IDPC's theory of change

The four identified ‘strategic priorities’ above map against four pillars that reflect the high and diverse demands for our work:

1. Networking and Communications: with a focus in the current Strategic Plan on our membership, online communication tools, social media presence, media engagement, strategic partnerships, and capacity building work.

2. Building Evidence for Advocacy: with a focus in the current Strategic Plan on our high-quality publications – including the Drug Policy Guide, our annual reports, briefing papers, advocacy notes and other resources.

3. International Advocacy: with a focus in the current Strategic Plan on engagement with the United Nations and government representatives in New York, Vienna and Geneva, as well as with the relevant UN agencies, and our global harm reduction advocacy work.

4. Regional and National Advocacy: with a focus in the current Strategic Plan on the Support Don’t Punish campaign, and tailored network support in: Africa and the Middle East; Asia; Eurasia; and Latin America, Central America and the Caribbean – as well as contributing to strong civil society movements in North America, Oceania and Western Europe.
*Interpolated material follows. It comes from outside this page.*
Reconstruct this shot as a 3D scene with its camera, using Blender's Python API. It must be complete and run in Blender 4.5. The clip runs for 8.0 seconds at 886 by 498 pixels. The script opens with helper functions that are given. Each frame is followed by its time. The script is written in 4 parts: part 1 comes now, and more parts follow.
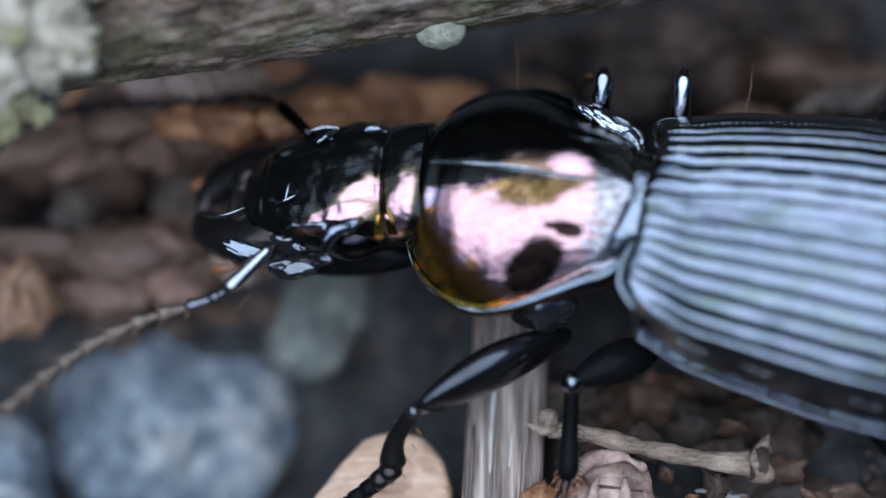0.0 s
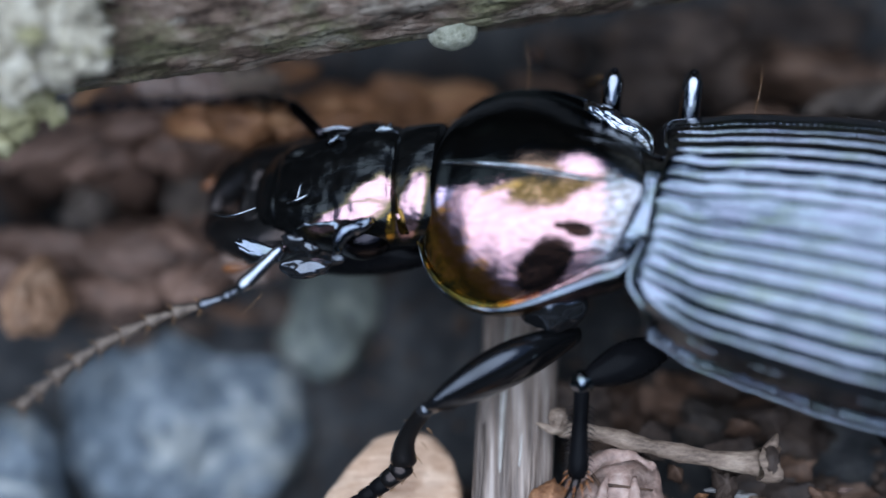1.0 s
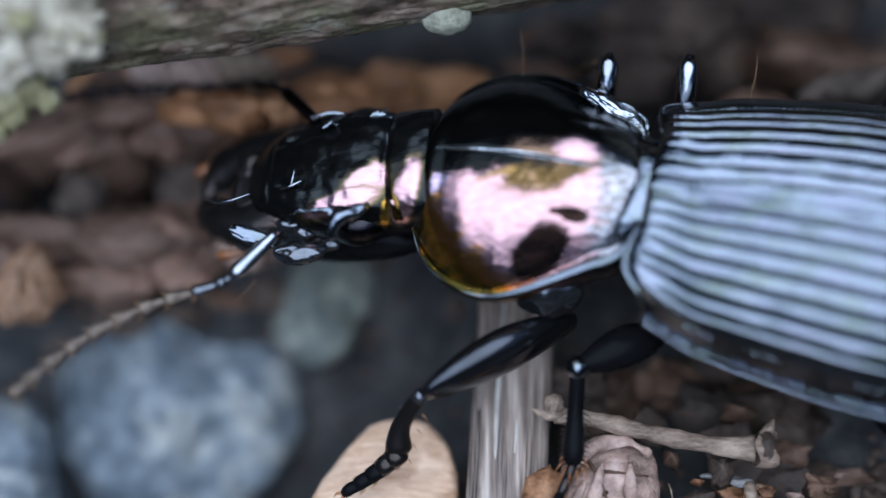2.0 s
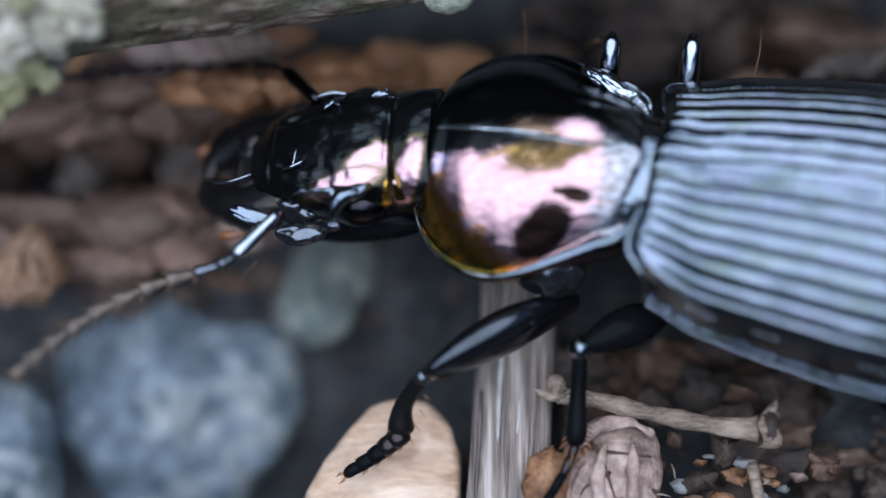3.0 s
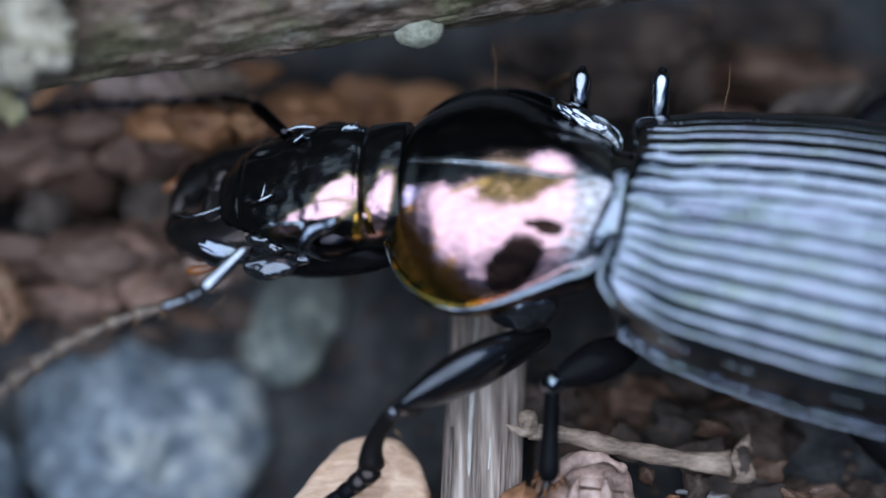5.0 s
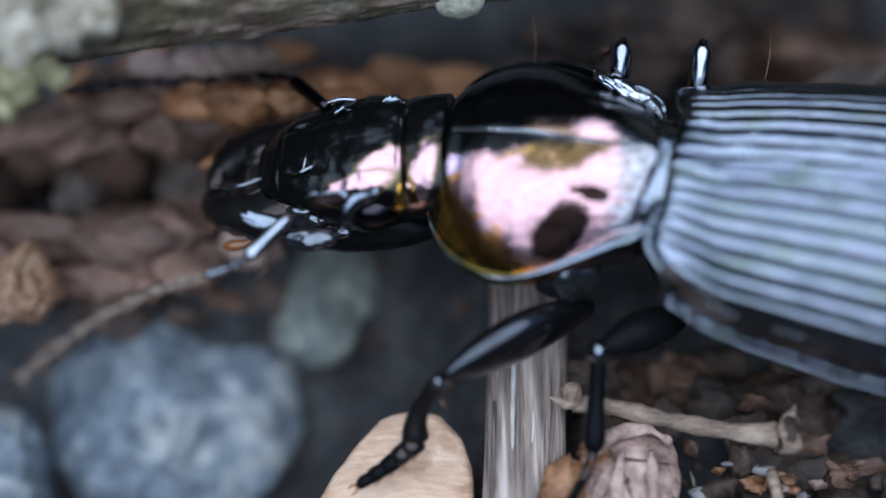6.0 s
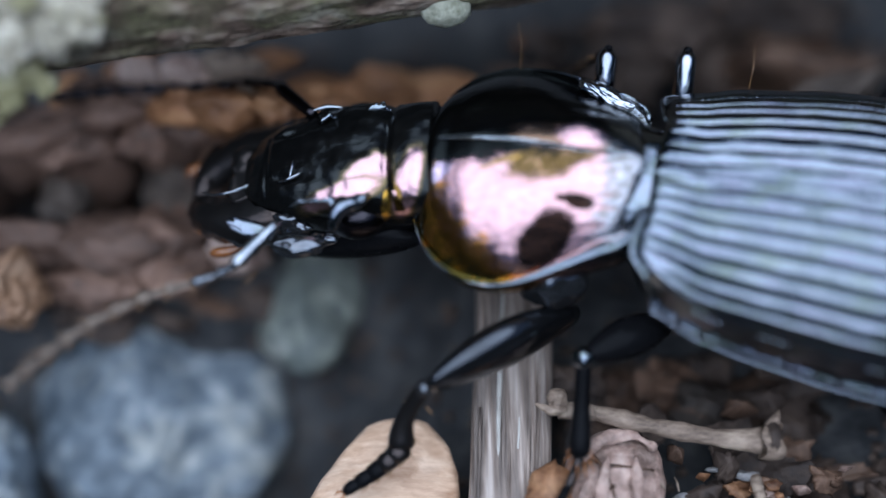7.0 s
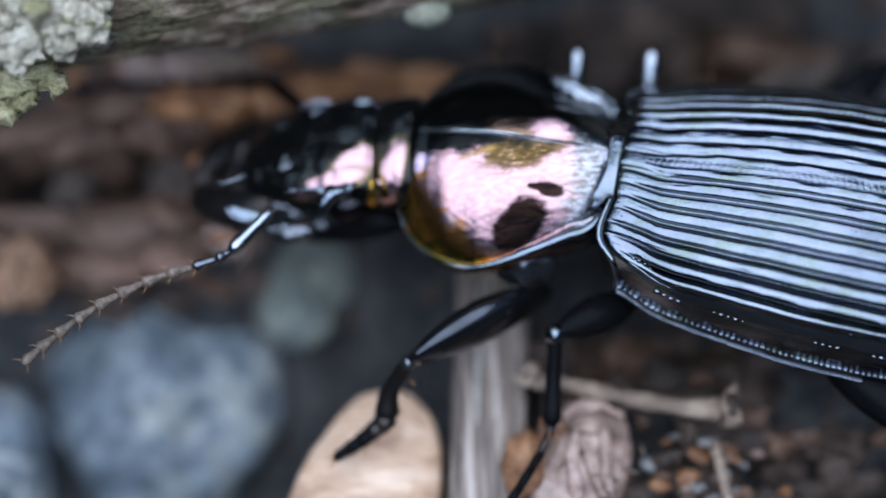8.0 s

As with previous Strategic Plans, the IDPC approach is based on ‘contribution’ rather than ‘attribution’, and every planned activity will be delivered alongside IDPC members and other partners – including networks of people who use drugs and networks of growers of crops deemed to be illicit. Ultimately, IDPC will measure success by whether or not the short-term outcomes outlined in the ‘Theory of Change’ above have been achieved. It is our aspiration that, by 2020, the drug policy movement will be able to reflect on ‘the beginning of the end’ of the failed war on drugs, and that the IDPC network will have been a key driver of the move towards humane, evidence-based, effective and progressive responses to drugs.